Could you please test the attached patch? Does it solve the problem for you? I can prepare a scratch build for Fedora release of your choice if needed...
The patch works for me. If I make afs_open() in the kernel sleep till a signal happens than then return -ERESTARTSYS, the old ls just restarts the open() system call when I press CTRL-C, but the patched ls is correctly killed by SIGINT.
Thank you for testing the patch! I have proposed it to cureutils upstream: http://debbugs.gnu.org/cgi/bugreport.cgi?bug=24232#17
Upstream patch: http://git.sv.gnu.org/gitweb/?p=coreutils.git;a=commitdiff;h=v8.25-63-g5445f78
Thanks for the upstream commit! Included in coreutils-8.25-15.fc26...

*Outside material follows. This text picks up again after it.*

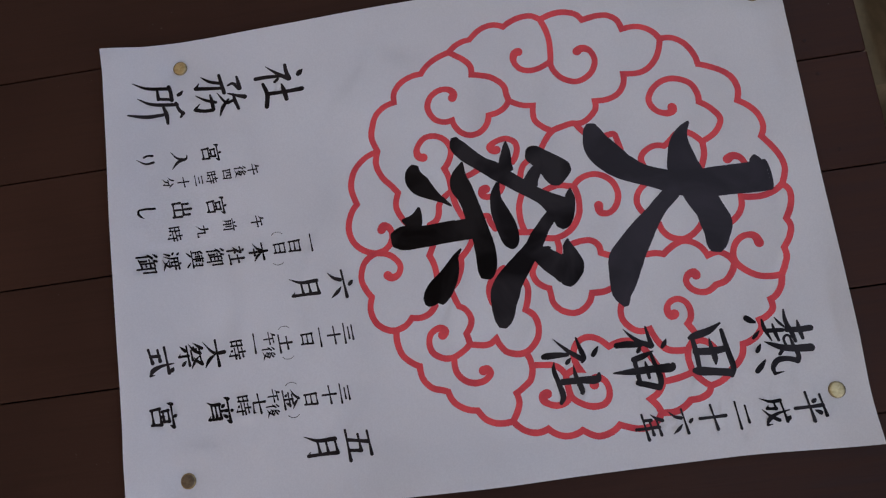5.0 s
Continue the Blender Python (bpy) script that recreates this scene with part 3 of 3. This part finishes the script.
cloud_line((89.8, 143.1), (85.8, 145.9), (80.6, 146.5), (75, 144.4), (72.2, 139.4), (74.1, 133.5), (78.9, 131.3), (83, 133.4), (82.1, 135.7), swirl=True)
cloud_line((113.1, 56.7), (119.9, 56.8), (127.9, 58.3), (132.9, 63.9), (135.9, 71.3), (135.3, 78.9), (131.4, 82.9), (126.6, 83.8), (120.5, 82.2), (117.4, 78), (118.3, 74.5), (121.9, 74.5), swirl=True)
cloud_line((126.5, 57.6), (130.4, 54.8), (132.3, 49), (131.2, 43.8), (127.9, 39.3), (124.5, 39.4), (123.8, 42.3), swirl=True)
cloud_line((-16.4, 83), (-20.9, 87.8), (-23.3, 96.3), (-21.6, 103.3), (-15.9, 110), (-6.9, 112.7), (1.8, 109.9), (6.2, 104), (5, 98.6), (-0.2, 98), swirl=True)
cloud_line((-18, 24.2), (-18.1, 20.8), (-20.4, 18.1), (-23.6, 18.8), (-24, 21.3), swirl=True)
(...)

coreutils-8.25-15.fc25 has been submitted as an update to Fedora 25. https://bodhi.fedoraproject.org/updates/FEDORA-2016-be13b257bb
coreutils-8.25-7.fc24 has been submitted as an update to Fedora 24. https://bodhi.fedoraproject.org/updates/FEDORA-2016-75adc7da4f
coreutils-8.25-15.fc25 has been pushed to the Fedora 25 testing repository. If problems still persist, please make note of it in this bug report. See https://fedoraproject.org/wiki/QA:Updates_Testing for instructions on how to install test updates. You can provide feedback for this update here: https://bodhi.fedoraproject.org/updates/FEDORA-2016-be13b257bb
coreutils-8.25-7.fc24 has been pushed to the Fedora 24 testing repository. If problems still persist, please make note of it in this bug report. See https://fedoraproject.org/wiki/QA:Updates_Testing for instructions on how to install test updates. You can provide feedback for this update here: https://bodhi.fedoraproject.org/updates/FEDORA-2016-75adc7da4f
coreutils-8.25-15.fc25 has been pushed to the Fedora 25 stable repository. If problems still persist, please make note of it in this bug report.
coreutils-8.25-7.fc24 has been pushed to the Fedora 24 stable repository. If problems still persist, please make note of it in this bug report.